Dilemmas in the Search for a Middle East Balance of Power
- Abstract
A new and unpleasant season has opened in relations between the United States and Israel, a season of cold climate and angry winds, more dangerous—so Israel believes—than any such season before.
In the great debate since 1948 between Washington and Tel Aviv-Jerusalem on how to make peace with the Arabs, differences, while often sharp, still revolved in the main around an Israeli center. Should Israel be given more American aid or less, in view of Arab resentments? Ought Israel be more restrained and conciliatory toward her neighbors? What must Israel do to find her place in the Arab world? If anything, it was the United States that felt alarm at Israel’s positiveness, and Israel that deplored an American tendency to avoid action involving the Arabs.

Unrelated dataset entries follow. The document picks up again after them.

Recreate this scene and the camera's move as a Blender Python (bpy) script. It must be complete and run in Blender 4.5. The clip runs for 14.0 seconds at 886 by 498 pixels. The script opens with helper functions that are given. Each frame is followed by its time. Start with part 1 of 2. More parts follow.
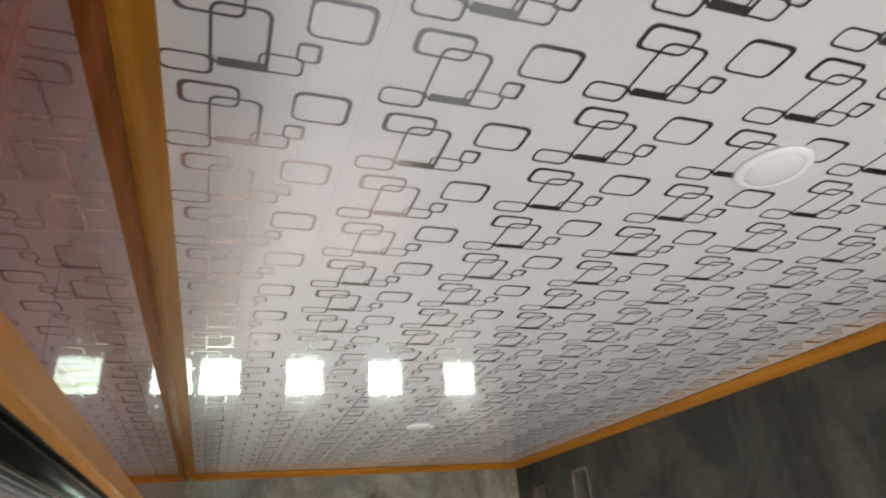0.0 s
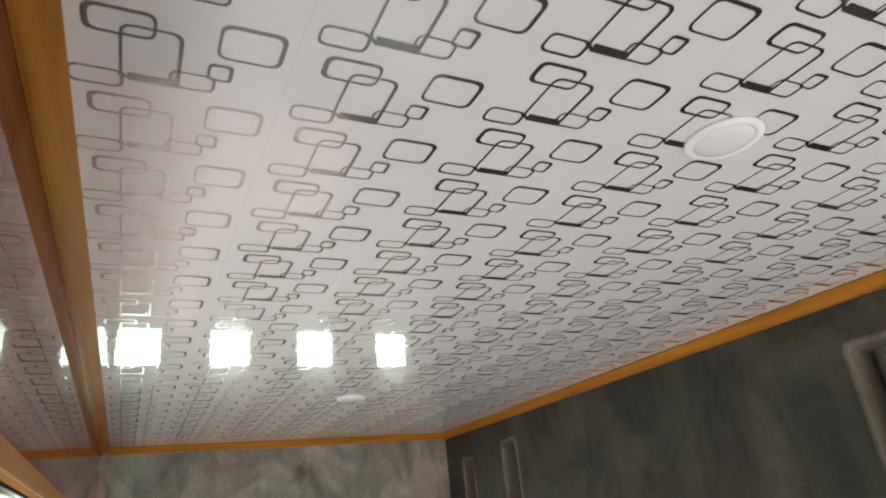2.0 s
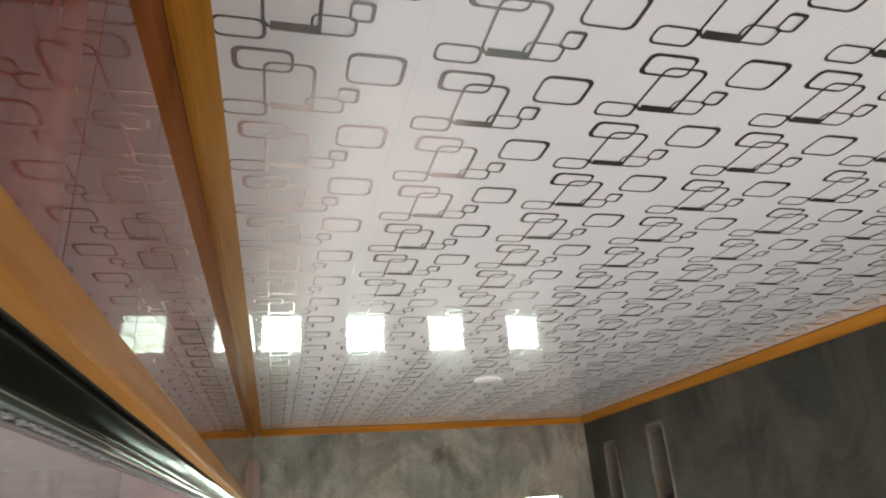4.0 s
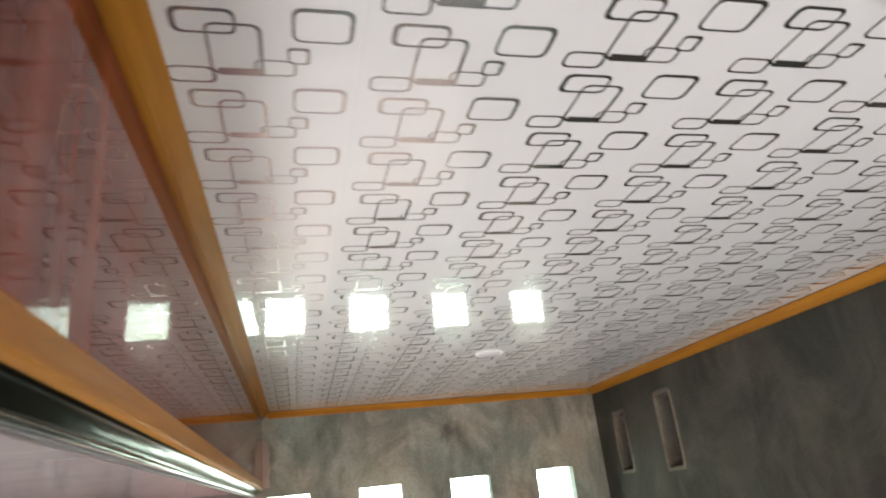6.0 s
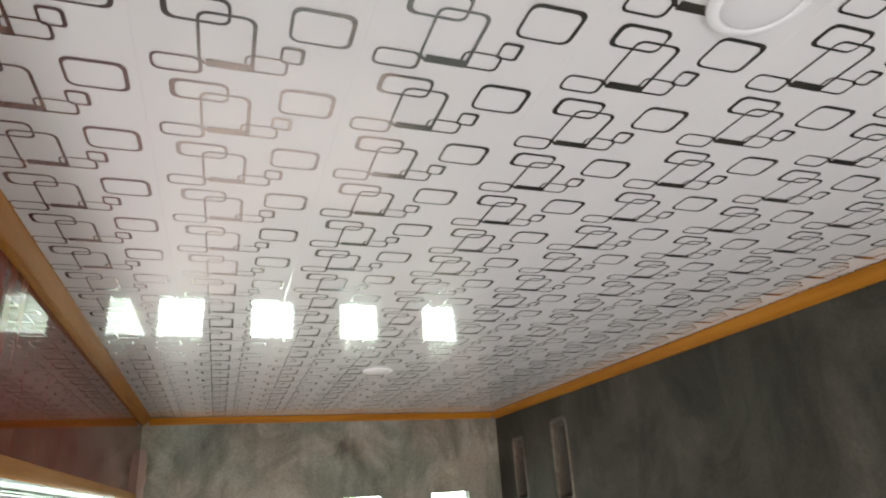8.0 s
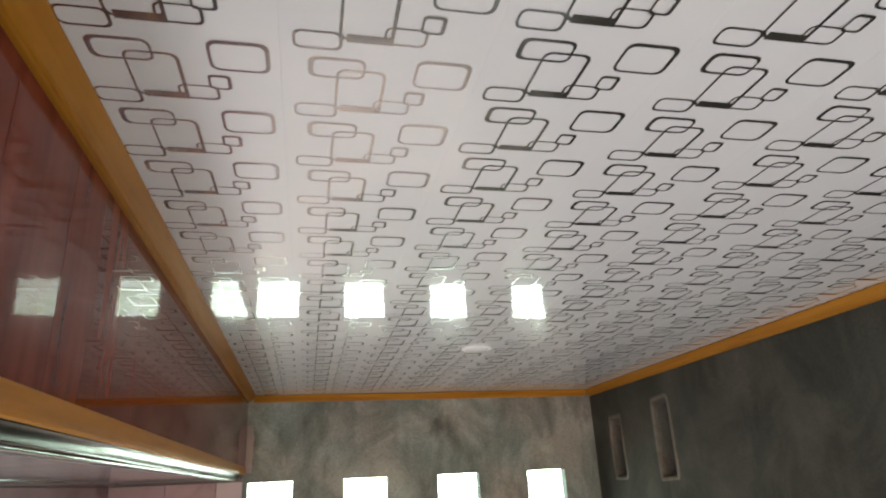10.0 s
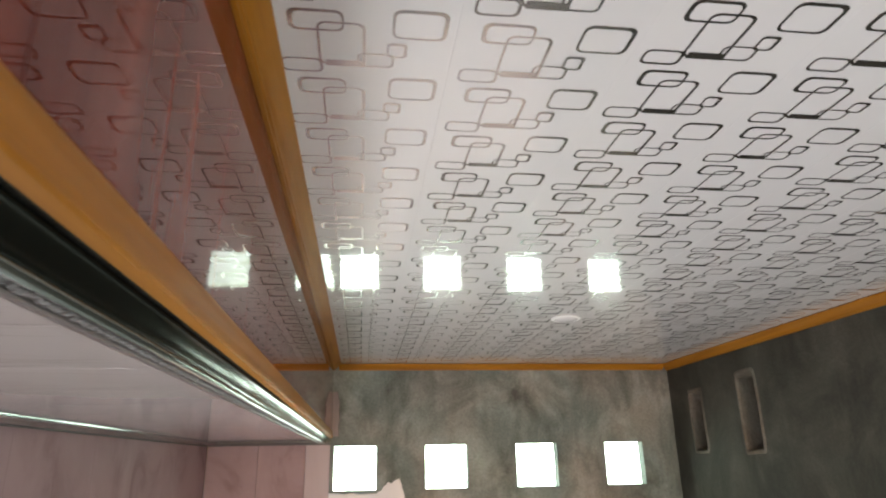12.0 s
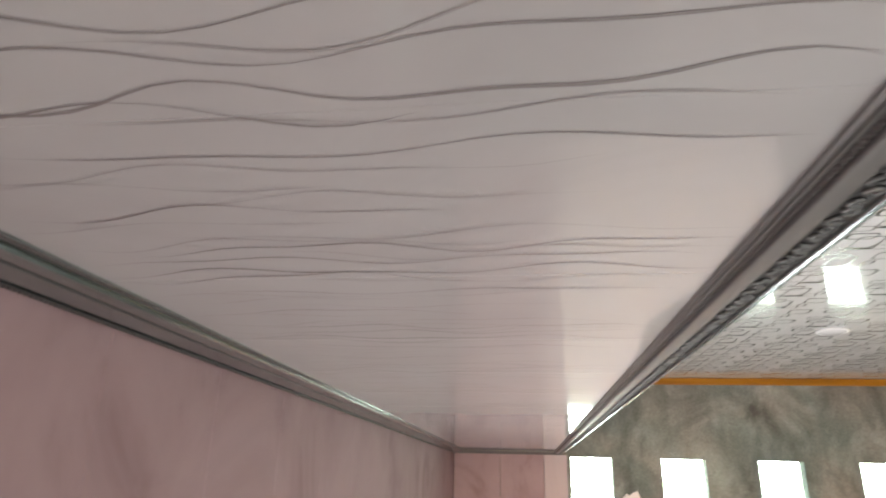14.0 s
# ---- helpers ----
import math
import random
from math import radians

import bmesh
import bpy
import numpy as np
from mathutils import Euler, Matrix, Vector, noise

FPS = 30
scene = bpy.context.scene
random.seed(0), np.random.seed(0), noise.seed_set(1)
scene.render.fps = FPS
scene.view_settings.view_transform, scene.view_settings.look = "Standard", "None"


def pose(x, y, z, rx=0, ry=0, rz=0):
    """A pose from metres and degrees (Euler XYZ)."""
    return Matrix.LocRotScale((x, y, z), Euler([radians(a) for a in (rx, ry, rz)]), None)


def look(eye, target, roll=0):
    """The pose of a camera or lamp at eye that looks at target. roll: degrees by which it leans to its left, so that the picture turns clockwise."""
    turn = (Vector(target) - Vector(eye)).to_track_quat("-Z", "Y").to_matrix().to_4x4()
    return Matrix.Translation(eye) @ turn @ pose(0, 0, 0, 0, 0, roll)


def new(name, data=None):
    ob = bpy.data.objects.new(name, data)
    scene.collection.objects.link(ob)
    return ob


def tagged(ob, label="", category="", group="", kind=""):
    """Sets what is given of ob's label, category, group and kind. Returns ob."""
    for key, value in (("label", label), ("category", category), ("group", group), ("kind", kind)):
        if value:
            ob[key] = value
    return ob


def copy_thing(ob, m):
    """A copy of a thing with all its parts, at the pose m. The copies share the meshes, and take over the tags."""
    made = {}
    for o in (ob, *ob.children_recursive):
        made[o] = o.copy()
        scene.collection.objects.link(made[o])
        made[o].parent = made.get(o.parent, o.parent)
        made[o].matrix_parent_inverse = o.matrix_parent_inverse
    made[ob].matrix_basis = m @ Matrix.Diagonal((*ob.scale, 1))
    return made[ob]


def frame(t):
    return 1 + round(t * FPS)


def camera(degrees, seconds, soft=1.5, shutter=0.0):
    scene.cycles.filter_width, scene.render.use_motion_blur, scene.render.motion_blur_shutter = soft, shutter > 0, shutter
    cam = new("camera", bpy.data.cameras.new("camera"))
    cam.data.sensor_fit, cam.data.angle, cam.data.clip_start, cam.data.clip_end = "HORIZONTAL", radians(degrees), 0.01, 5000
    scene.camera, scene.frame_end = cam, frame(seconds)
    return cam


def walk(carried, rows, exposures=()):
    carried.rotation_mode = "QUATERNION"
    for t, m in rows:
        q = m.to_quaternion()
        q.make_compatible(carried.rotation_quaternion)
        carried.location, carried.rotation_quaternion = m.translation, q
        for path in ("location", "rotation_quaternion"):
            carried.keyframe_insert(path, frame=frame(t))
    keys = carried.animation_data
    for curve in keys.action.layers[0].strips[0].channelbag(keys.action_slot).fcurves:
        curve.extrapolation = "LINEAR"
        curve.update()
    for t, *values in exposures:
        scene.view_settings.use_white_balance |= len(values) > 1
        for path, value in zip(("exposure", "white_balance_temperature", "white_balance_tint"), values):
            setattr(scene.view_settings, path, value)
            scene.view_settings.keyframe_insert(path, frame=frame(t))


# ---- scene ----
cam = camera(69.64, 14.0, soft=2.0, shutter=0.5)
PATH = [
    (0, (-0.0090, 0.0266, 1.9117), (0.6249, 1.7120, 2.7823), -4.85),
    (0.5, (0.0120, 0.0075, 1.9223), (0.7035, 1.6694, 2.7941), -5.72),
    (1, (0.0009, 0.0126, 1.9261), (0.6709, 1.7124, 2.7397), -5.67),
    (1.5, (-0.0092, 0.0367, 1.9278), (0.7465, 1.7124, 2.7158), -6.80),
    (2, (-0.0004, 0.0895, 1.9285), (0.8373, 1.7326, 2.7021), -6.08),
    (2.5, (0.0154, 0.1278, 1.9268), (0.8651, 1.7770, 2.6738), -5.68),
    (3, (0.0213, 0.1527, 1.9287), (0.7932, 1.8391, 2.6772), -4.85),
    (3.5, (-0.0080, 0.1744, 1.9242), (0.5851, 1.9126, 2.7159), -4.35),
    (3.7, (-0.0183, 0.1853, 1.9230), (0.4908, 1.9527, 2.7084), -3.91),
    (5.8, (0.0003, 0.2125, 1.9128), (0.4580, 2.0181, 2.6410), -5.63),
    (6, (0.0478, 0.2196, 1.9133), (0.5061, 2.0313, 2.6257), -6.29),
    (6.5, (0.1546, 0.2426, 1.9127), (0.7005, 2.0280, 2.6299), -5.70),
    (7, (0.2456, 0.2573, 1.9121), (0.9115, 2.0124, 2.6020), -5.62),
    (7.2, (0.2726, 0.2496, 1.9123), (0.9551, 1.9923, 2.6177), -4.90),
    (9.3, (0.2117, 0.2641, 1.9576), (0.6977, 2.0466, 2.7234), -2.47),
    (9.5, (0.2051, 0.2789, 1.9520), (0.6768, 2.0775, 2.6886), -2.55),
    (10, (0.1796, 0.3001, 1.9380), (0.5818, 2.1338, 2.6277), -2.80),
    (10.5, (0.1487, 0.3091, 1.9310), (0.5146, 2.1486, 2.6252), -2.83),
    (11, (0.1098, 0.3071, 1.9296), (0.4405, 2.1508, 2.6304), -2.48),
    (11.5, (0.0732, 0.3031, 1.9241), (0.3772, 2.1558, 2.6134), -2.50),
    (12, (0.0221, 0.2862, 1.8977), (0.2654, 2.1682, 2.5293), -1.08),
    (12.3, (-0.0387, 0.2688, 1.8846), (0.1328, 2.1325, 2.5898), -1.01),
    (12.5, (-0.1243, 0.2830, 1.8445), (-0.1388, 2.1708, 2.5049), -2.00),
    (12.8, (-0.1930, 0.1648, 1.8735), (-0.3251, 2.0563, 2.5095), 0.67),
    (13, (-0.2329, 0.1403, 1.8633), (-0.4232, 2.0193, 2.5215), 1.17),
    (13.5, (-0.2911, 0.0894, 1.8600), (-0.4687, 1.9547, 2.5593), 0.20),
    (14, (-0.3591, 0.0947, 1.8538), (-0.6119, 1.9599, 2.5300), 1.50),
]
walk(cam, [(t, look(eye, target, roll)) for t, eye, target, roll in PATH], [(0, 1.42), (3.7, 1.48), (6, 1.74), (6.6, 1.73), (7.2, 1.62), (9.5, 1.33), (12, 1.5), (12.6, 1.5), (13, 1.7), (13.3, 1.62), (13.6, 1.76), (14, 1.88)])

# ---------------------------------------------------------------- light
world = bpy.data.worlds.new("world")
scene.world = world
world.use_nodes = True
wn = world.node_tree.nodes
sky = wn.new("ShaderNodeTexSky")
sky.sky_type, sky.sun_disc = 'NISHITA', False
sky.sun_elevation, sky.sun_rotation = radians(17.5), radians(180)
world.node_tree.links.new(sky.outputs[0], wn["Background"].inputs[0])
wn["Background"].inputs[1].default_value = 0.15

sun = new("sun", bpy.data.lights.new("sun", 'SUN'))
sun.data.energy, sun.data.angle, sun.data.color = 4.2, radians(1.5), (1.0, 0.96, 0.91)
sun.matrix_world = look((0.6, -10.0, 3.15), (0.9, 0.0, 0.0))


def opening_light(name, eye, target, w, h, watts, color):
    """A rectangular lamp that fills a wall opening and stands in for daylight through it."""
    li = bpy.data.lights.new(name, 'AREA')
    li.shape, li.size, li.size_y, li.energy, li.color = 'RECTANGLE', w, h, watts, color
    ob = new(name, li)
    ob.matrix_world = look(eye, target)
    return ob


opening_light("doorway_daylight", (0.95, -2.93, 1.08), (0.95, 0.0, 1.6), 1.5, 2.0, 18.0, (0.98, 0.97, 0.98))
# Added fill lamp low in the west wall, unseen, to brighten the ceiling.
opening_light("west_doorway_daylight", (-0.80, 1.55, 0.38), (2.0, 2.45, 1.2), 0.8, 0.66, 13.0, (0.98, 0.97, 0.98))
# Added fill lamp, out of view, lifting the right side of the ceiling.
opening_light("east_window_daylight", (1.87, -0.35, 1.30), (1.42, 0.37, 1.50), 0.9, 0.9, 4.5, (0.98, 0.97, 0.98))

# ---------------------------------------------------------------- materials


def material(name, rough=0.5, metal=0.0, ior=1.5):
    m = bpy.data.materials.new(name)
    m.use_nodes = True
    b = m.node_tree.nodes["Principled BSDF"]
    b.inputs["Roughness"].default_value = rough
    b.inputs["Metallic"].default_value = metal
    b.inputs["IOR"].default_value = ior
    return m, m.node_tree.nodes, m.node_tree.links, b


def coords(n, l, scale=(1, 1, 1), kind="Object"):
    tc, mp = n.new("ShaderNodeTexCoord"), n.new("ShaderNodeMapping")
    mp.inputs["Scale"].default_value = scale
    l.new(tc.outputs[kind], mp.inputs["Vector"])
    return mp.outputs["Vector"]


def noise_tex(n, l, vec, scale, detail=6, rough=0.6, distort=0.0):
    t = n.new("ShaderNodeTexNoise")
    t.inputs["Scale"].default_value, t.inputs["Detail"].default_value = scale, detail
    t.inputs["Roughness"].default_value, t.inputs["Distortion"].default_value = rough, distort
    l.new(vec, t.inputs["Vector"])
    return t.outputs["Fac"]


def ramp(n, l, fac, stops):
    r = n.new("ShaderNodeValToRGB")
    e = r.color_ramp.elements
    while len(e) < len(stops):
        e.new(0.5)
    for k, (p, c) in enumerate(stops):
        e[k].position, e[k].color = p, (*c, 1)
    l.new(fac, r.inputs[0])
    return r.outputs[0]


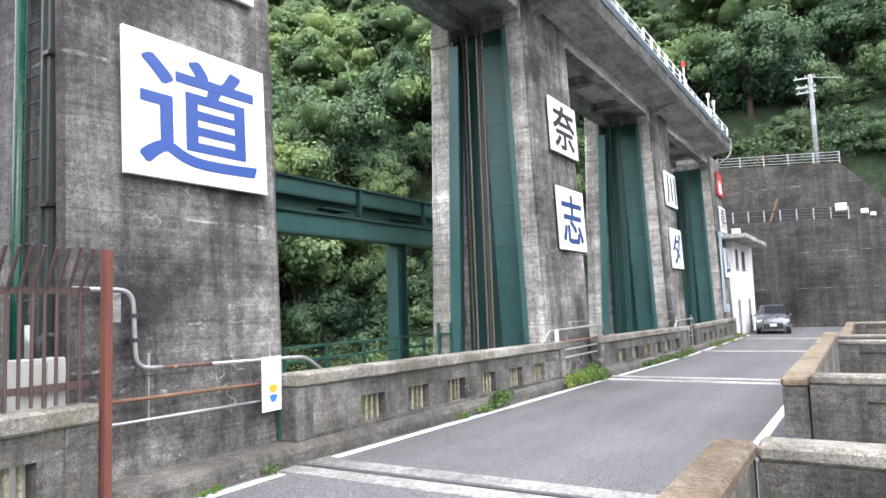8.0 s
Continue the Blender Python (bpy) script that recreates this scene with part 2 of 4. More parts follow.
M_LADDER = painted("dark_ladder_paint", (0.045, 0.058, 0.056), 0.6, (0.07, 0.06, 0.055), 0.4, 4.0)
M_GREEN_RAIL = painted("green_rail_paint", (0.02, 0.09, 0.06), 0.5)
M_GALV = painted("galvanised_steel", (0.42, 0.43, 0.44), 0.42, (0.25, 0.22, 0.2), 0.3, 4.0, 0.55)
M_RUST = painted("rusty_bars", (0.085, 0.055, 0.048), 0.75, (0.10, 0.035, 0.015), 0.8, 6.0)
M_RED_POST = painted("red_oxide_paint", (0.155, 0.050, 0.036), 0.75, (0.09, 0.055, 0.045), 0.8, 7.0)
M_RAIL = painted("steel_rail", (0.24, 0.215, 0.19), 0.45, (0.13, 0.06, 0.03), 0.7, 6.0, 0.5)
M_RAIL_DARK = painted("rusted_rail", (0.13, 0.09, 0.07), 0.6, (0.10, 0.04, 0.02), 0.8, 6.0, 0.3)
M_YELLOW = painted("yellow_pipe_paint", (0.19, 0.105, 0.06), 0.75, (0.42, 0.35, 0.19), 1.0, 3.0)
M_PIPE_RED = painted("rusty_pipe", (0.14, 0.075, 0.058), 0.75, (0.42, 0.40, 0.38), 1.0, 4.0)
M_WHITE = painted("white_panel_paint", (0.80, 0.81, 0.83), 0.4, (0.55, 0.55, 0.56), 0.35, 4.0, 0.0, 0.05)
M_WHITE_STAINED = painted("stained_white_paint", (0.72, 0.72, 0.74), 0.5, (0.38, 0.36, 0.36), 0.75, 7.0, 0.0, 0.08)
M_SIGN_BLUE = painted("sign_blue", (0.030, 0.078, 0.29), 0.45, (0.10, 0.16, 0.40), 0.3, 5.0, 0.0, 0.08)
M_SIGN_NAVY = painted("sign_dark_blue", (0.03, 0.065, 0.20), 0.45, (0.08, 0.11, 0.25), 0.3, 5.0, 0.0, 0.08)
M_SKY_BLUE = painted("panel_blue", (0.085, 0.20, 0.50), 0.45, (0.2, 0.3, 0.6), 0.3, 4.0, 0.0, 0.08)
M_SIGN_GREY = painted("faded_black_paint", (0.13, 0.12, 0.125), 0.6, (0.4, 0.4, 0.4), 0.5, 6.0)
M_SIGN_BLACK = painted("black_paint", (0.035, 0.035, 0.04), 0.5)
M_SIGN_RED = painted("sign_red", (0.55, 0.03, 0.03), 0.5)
M_ORANGE = plain("orange_ink", (0.8, 0.36, 0.02))
M_BLUE_INK = plain("blue_ink", (0.03, 0.18, 0.62))
M_CABINET = painted("grey_cabinet_paint", (0.50, 0.50, 0.47), 0.5, (0.28, 0.25, 0.22), 0.5, 3.0, 0.0, 0.12)
M_LINE = painted("road_line_paint", (0.72, 0.72, 0.70), 0.7, (0.2, 0.2, 0.2), 0.55, 9.0, 0.0, 0.1)
M_ASPHALT = asphalt("asphalt")
M_HOUSE = painted("white_render", (0.80, 0.80, 0.79), 0.8, (0.5, 0.49, 0.47), 0.3, 2.0, 0.0, 0.06)
M_ROOF = concrete("roof_slab_concrete", (0.5, 0.49, 0.46), (0.25, 0.24, 0.22), 0.3, 0.1, 0.3)
M_DARK = plain("dark_metal", (0.03, 0.03, 0.033), 0.5)
M_SOIL = leaf_litter("forest_floor")
M_POLE = concrete("pole_concrete", (0.36, 0.37, 0.375), (0.22, 0.225, 0.23), 0.2, 0.1)
M_TRUNK = plain("bark", (0.07, 0.055, 0.042), 0.95, 0, 0.4, 5.0)
M_LEAF = leafy("broad_leaves", ((0.086, 0.136, 0.078), (0.114, 0.176, 0.096), (0.148, 0.218, 0.116)))
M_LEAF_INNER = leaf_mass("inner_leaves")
M_WEED = leafy("weed_leaves", ((0.06, 0.11, 0.035), (0.10, 0.17, 0.05), (0.16, 0.24, 0.08)))


# ---- mesh helpers ----
def finish(name, bm, material, parent=None, label="", smooth=False):
    me = bpy.data.meshes.new(name)
    bmesh.ops.recalc_face_normals(bm, faces=bm.faces)
    for f in bm.faces:
        f.smooth = smooth
    bm.to_mesh(me)
    bm.free()
    for mat in material if isinstance(material, (list, tuple)) else [material]:
        me.materials.append(mat)
    ob = new(name, me)
    if parent:
        ob.parent = parent
    if label:
        ob["label"] = label
    return ob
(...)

With the Eisenhower-Dulles administration, all this began to change, and it is now no longer a question of what Israel should do, or of striving to hold the line on dollar aid. Israel is even reconciled to the possible end of Congressional economic grants altogether in two or, at best, three years. And it is no longer a question of restraining Israel vis-a-vis the Arabs. It has become, in the Israeli view, a question of restraining the United States from plans and policies which, if fully developed, must make aggression by the Arabs inevitable. It is, in short, a question of whether America is going to contribute to Israel’s possible destruction.